### RECORDED DATA
•••••

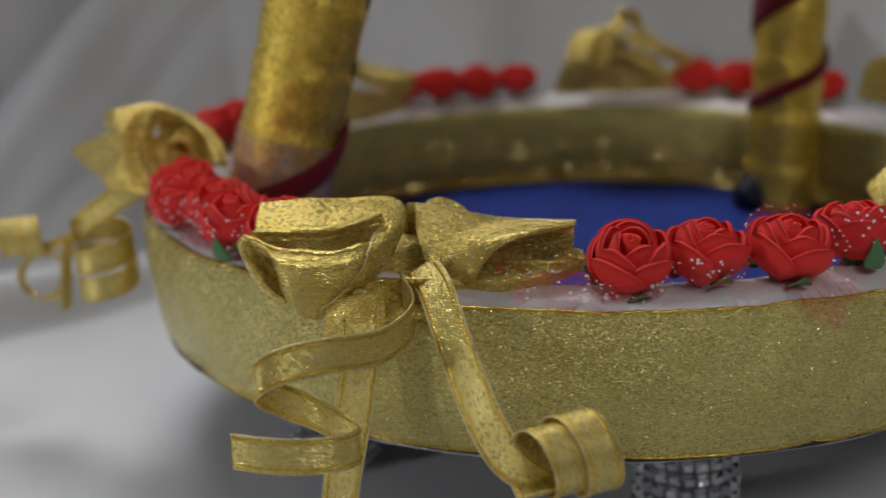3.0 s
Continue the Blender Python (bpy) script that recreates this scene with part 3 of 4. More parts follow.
def build_rose(variant):
    rose = thing("foam_rose", "small red foam rose with green leaf tips glued to the rim", "rose", "red foam roses on the rim")
    rnd = random.Random(variant)
    for kind, count, start in (("outer", 5, 0.2), ("middle", 4, 0.7), ("inner", 3, 0.1)):
        for k in range(count):
            ob = part("petal", PETALS[kind][k % len(PETALS[kind])], RED_FOAM, rose)
            ob.matrix_local = pose(0, 0, rnd.uniform(-0.0006, 0.0006), rnd.uniform(-4, 4), rnd.uniform(-3, 5), math.degrees(start + variant * 0.9 + 2 * math.pi * k / count) + rnd.uniform(-7, 7))
    ob = part("bud", BUD, RED_FOAM, rose)
    ob.matrix_local = pose(0, 0, 0.0003, 0, 0, variant * 70)
    part("calyx", CALYX, GREEN, rose, "short green stem base")
    for k in range(3):
        ob = part("leaf", LEAF, GREEN, rose, "green pointed leaf")
        ob.matrix_local = pose(0, 0, 0, 0, 0, variant * 40 + k * 120 + rnd.uniform(-15, 15))
    return rose


ROSES = [build_rose(v) for v in range(3)]
# place on the rim: angle, radius, lean outwards, spin, size
ROSE_ROWS = [
    (268.6, 0.155, 24, 20, 0.98), (276.0, 0.154, 6, 100, 0.97), (284.0, 0.156, 14, 36, 0.98), (293.0, 0.1525, -4, 250, 0.98),
    (203.5, 0.154, 8, 60, 1.02), (210.3, 0.157, 22, 170, 1.0), (216.8, 0.153, 12, 300, 1.0), (223.4, 0.157, 14, 0, 0.98), (230.0, 0.153, 24, 220, 1.0),
    (327.0, 0.158, 5, 80, 0.98), (334.5, 0.157, 14, 200, 1.0), (342.0, 0.162, 18, 300, 1.0), (350.0, 0.162, 10, 15, 1.02), (356.0, 0.156, 4, 130, 0.95),
    (120.0, 0.155, 0, 30, 0.95), (113.0, 0.152, 0, 90, 1.0), (105.2, 0.152, -4, 170, 0.97), (97.4, 0.153, 6, 260, 0.93),
    (63.5, 0.156, -10, 50, 1.0), (55.8, 0.157, 0, 120, 1.0), (47.8, 0.157, 0, 190, 0.96), (39.5, 0.156, 4, 280, 0.98),
    (172.0, 0.158, 0, 40, 1.0), (164.0, 0.158, 0, 150, 1.0), (156.0, 0.159, 0, 200, 0.97),
]
used = set()
for k, (deg, r, lean, spin, size) in enumerate(ROSE_ROWS):
    v, ob = k % 3, None
    at = on_rim(deg, r, Z_TOP + 0.0013)
    m = Matrix.Translation(at) @ Matrix.Rotation(radians(deg), 4, "Z") @ Matrix.Rotation(radians(lean), 4, "Y") @ Matrix.Rotation(radians(spin), 4, "Z")
    if v not in used:
        used.add(v)
        ROSES[v].matrix_world = m @ Matrix.Scale(size * 0.80, 4)
    else:
        ob = copy_thing(ROSES[v], m)
        ob.matrix_basis = m @ Matrix.Scale(size * 0.80, 4)
    if deg in (293.0, 223.4):
        leaf = part("leaf", BROAD_LEAF, GREEN, ROSES[v] if ob is None else ob, "broad green pointed leaf")
        leaf.matrix_local = pose(0, 0, 0, 0, 0, (-14 if deg > 290 else 22) - spin)


# ---- dotted red net tucked round the roses ----
def net_scrap(deg0, deg1, reach, seed, high=0.010, r0=0.160):
    """A crumpled strip of net along part of the rim, with its white flecks."""
    net = thing("net_scrap", "crumpled sheer red net with white flecks round the roses", "net", "red net on the rim")
    n, m = 44, 10
    verts, faces, dots, dfaces = [], [], [], []
    rnd = random.Random(seed)

    def place(u, v):
        d = deg0 + (deg1 - deg0) * u
        w = noise.noise(Vector((u * 9 + seed, v * 3, seed * 2.1)))
        w2 = noise.noise(Vector((u * 23 + seed, v * 7, seed)))
        r = r0 - 0.012 + reach * v * (0.40 + 0.60 * math.sin(math.pi * u) ** 0.5) + 0.0035 * w + 0.0015 * w2
        z = Z_TOP + 0.0012 + high * math.sin(math.pi * min(1, v * 1.15)) * max(0.0, 0.6 + 0.8 * w) + 0.0012 * abs(w2)
        if r > 0.160:
            z -= (r - 0.160) * 0.36
        if r > R_OUT - 0.001:
            z = min(z, Z_RIM + 0.003) - (r - R_OUT + 0.001) * 1.1
            r = R_OUT + 0.0022
        return on_rim(d, r, z)

    for i in range(n + 1):
        for j in range(m + 1):
            verts.append(place(i / n, j / m))
    for i in range(n):
        for j in range(m):
            a = i * (m + 1) + j
            faces.append((a, a + m + 1, a + m + 2, a + 1))
    part("net", mesh_of("net", verts, faces), TULLE, net)
    count = int(abs(deg1 - deg0) * 2.6)
    for k in range(count):
        u, v = rnd.uniform(0.02, 0.98), rnd.uniform(0.05, 0.98)
        p = place(u, v)
        nrm = (place(min(u + 0.02, 1), v) - p).cross(place(u, min(v + 0.05, 1)) - p)
        nrm = nrm.normalized() if nrm.length > 1e-12 else Vector((0, 0, 1))
        if nrm.z < 0:
            nrm = -nrm
        t = nrm.orthogonal().normalized()
        b = nrm.cross(t)
        r = rnd.uniform(0.0003, 0.0007)
        s = len(dots)
        for q in range(6):
            w = q * math.pi / 3
            dots.append(p + (t * math.cos(w) + b * math.sin(w)) * r + nrm * 0.0001)
        dots.append(p + nrm * 0.0005)
        dfaces += [(s + q, s + (q + 1) % 6, s + 6) for q in range(6)]
    tagged(part("fleck", mesh_of("fleck", dots, dfaces), DOT, net, "tiny white flecks"), kind="stuff")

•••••

### WORK INSTRUCTIONS
Quote the material exactly. Pictures stay out.

### EXERCISE OUTPUT
3.0 s
Continue the Blender Python (bpy) script that recreates this scene with part 3 of 4. More parts follow.
def build_rose(variant):
    rose = thing("foam_rose", "small red foam rose with green leaf tips glued to the rim", "rose", "red foam roses on the rim")
    rnd = random.Random(variant)
    for kind, count, start in (("outer", 5, 0.2), ("middle", 4, 0.7), ("inner", 3, 0.1)):
        for k in range(count):
            ob = part("petal", PETALS[kind][k % len(PETALS[kind])], RED_FOAM, rose)
            ob.matrix_local = pose(0, 0, rnd.uniform(-0.0006, 0.0006), rnd.uniform(-4, 4), rnd.uniform(-3, 5), math.degrees(start + variant * 0.9 + 2 * math.pi * k / count) + rnd.uniform(-7, 7))
    ob = part("bud", BUD, RED_FOAM, rose)
    ob.matrix_local = pose(0, 0, 0.0003, 0, 0, variant * 70)
    part("calyx", CALYX, GREEN, rose, "short green stem base")
    for k in range(3):
        ob = part("leaf", LEAF, GREEN, rose, "green pointed leaf")
        ob.matrix_local = pose(0, 0, 0, 0, 0, variant * 40 + k * 120 + rnd.uniform(-15, 15))
    return rose


ROSES = [build_rose(v) for v in range(3)]
# place on the rim: angle, radius, lean outwards, spin, size
ROSE_ROWS = [
    (268.6, 0.155, 24, 20, 0.98), (276.0, 0.154, 6, 100, 0.97), (284.0, 0.156, 14, 36, 0.98), (293.0, 0.1525, -4, 250, 0.98),
    (203.5, 0.154, 8, 60, 1.02), (210.3, 0.157, 22, 170, 1.0), (216.8, 0.153, 12, 300, 1.0), (223.4, 0.157, 14, 0, 0.98), (230.0, 0.153, 24, 220, 1.0),
    (327.0, 0.158, 5, 80, 0.98), (334.5, 0.157, 14, 200, 1.0), (342.0, 0.162, 18, 300, 1.0), (350.0, 0.162, 10, 15, 1.02), (356.0, 0.156, 4, 130, 0.95),
    (120.0, 0.155, 0, 30, 0.95), (113.0, 0.152, 0, 90, 1.0), (105.2, 0.152, -4, 170, 0.97), (97.4, 0.153, 6, 260, 0.93),
    (63.5, 0.156, -10, 50, 1.0), (55.8, 0.157, 0, 120, 1.0), (47.8, 0.157, 0, 190, 0.96), (39.5, 0.156, 4, 280, 0.98),
    (172.0, 0.158, 0, 40, 1.0), (164.0, 0.158, 0, 150, 1.0), (156.0, 0.159, 0, 200, 0.97),
]
used = set()
for k, (deg, r, lean, spin, size) in enumerate(ROSE_ROWS):
    v, ob = k % 3, None
    at = on_rim(deg, r, Z_TOP + 0.0013)
    m = Matrix.Translation(at) @ Matrix.Rotation(radians(deg), 4, "Z") @ Matrix.Rotation(radians(lean), 4, "Y") @ Matrix.Rotation(radians(spin), 4, "Z")
    if v not in used:
        used.add(v)
        ROSES[v].matrix_world = m @ Matrix.Scale(size * 0.80, 4)
    else:
        ob = copy_thing(ROSES[v], m)
        ob.matrix_basis = m @ Matrix.Scale(size * 0.80, 4)
    if deg in (293.0, 223.4):
        leaf = part("leaf", BROAD_LEAF, GREEN, ROSES[v] if ob is None else ob, "broad green pointed leaf")
        leaf.matrix_local = pose(0, 0, 0, 0, 0, (-14 if deg > 290 else 22) - spin)


# ---- dotted red net tucked round the roses ----
def net_scrap(deg0, deg1, reach, seed, high=0.010, r0=0.160):
    """A crumpled strip of net along part of the rim, with its white flecks."""
    net = thing("net_scrap", "crumpled sheer red net with white flecks round the roses", "net", "red net on the rim")
    n, m = 44, 10
    verts, faces, dots, dfaces = [], [], [], []
    rnd = random.Random(seed)

    def place(u, v):
        d = deg0 + (deg1 - deg0) * u
        w = noise.noise(Vector((u * 9 + seed, v * 3, seed * 2.1)))
        w2 = noise.noise(Vector((u * 23 + seed, v * 7, seed)))
        r = r0 - 0.012 + reach * v * (0.40 + 0.60 * math.sin(math.pi * u) ** 0.5) + 0.0035 * w + 0.0015 * w2
        z = Z_TOP + 0.0012 + high * math.sin(math.pi * min(1, v * 1.15)) * max(0.0, 0.6 + 0.8 * w) + 0.0012 * abs(w2)
        if r > 0.160:
            z -= (r - 0.160) * 0.36
        if r > R_OUT - 0.001:
            z = min(z, Z_RIM + 0.003) - (r - R_OUT + 0.001) * 1.1
            r = R_OUT + 0.0022
        return on_rim(d, r, z)

    for i in range(n + 1):
        for j in range(m + 1):
            verts.append(place(i / n, j / m))
    for i in range(n):
        for j in range(m):
            a = i * (m + 1) + j
            faces.append((a, a + m + 1, a + m + 2, a + 1))
    part("net", mesh_of("net", verts, faces), TULLE, net)
    count = int(abs(deg1 - deg0) * 2.6)
    for k in range(count):
        u, v = rnd.uniform(0.02, 0.98), rnd.uniform(0.05, 0.98)
        p = place(u, v)
        nrm = (place(min(u + 0.02, 1), v) - p).cross(place(u, min(v + 0.05, 1)) - p)
        nrm = nrm.normalized() if nrm.length > 1e-12 else Vector((0, 0, 1))
        if nrm.z < 0:
            nrm = -nrm
        t = nrm.orthogonal().normalized()
        b = nrm.cross(t)
        r = rnd.uniform(0.0003, 0.0007)
        s = len(dots)
        for q in range(6):
            w = q * math.pi / 3
            dots.append(p + (t * math.cos(w) + b * math.sin(w)) * r + nrm * 0.0001)
        dots.append(p + nrm * 0.0005)
        dfaces += [(s + q, s + (q + 1) % 6, s + 6) for q in range(6)]
    tagged(part("fleck", mesh_of("fleck", dots, dfaces), DOT, net, "tiny white flecks"), kind="stuff")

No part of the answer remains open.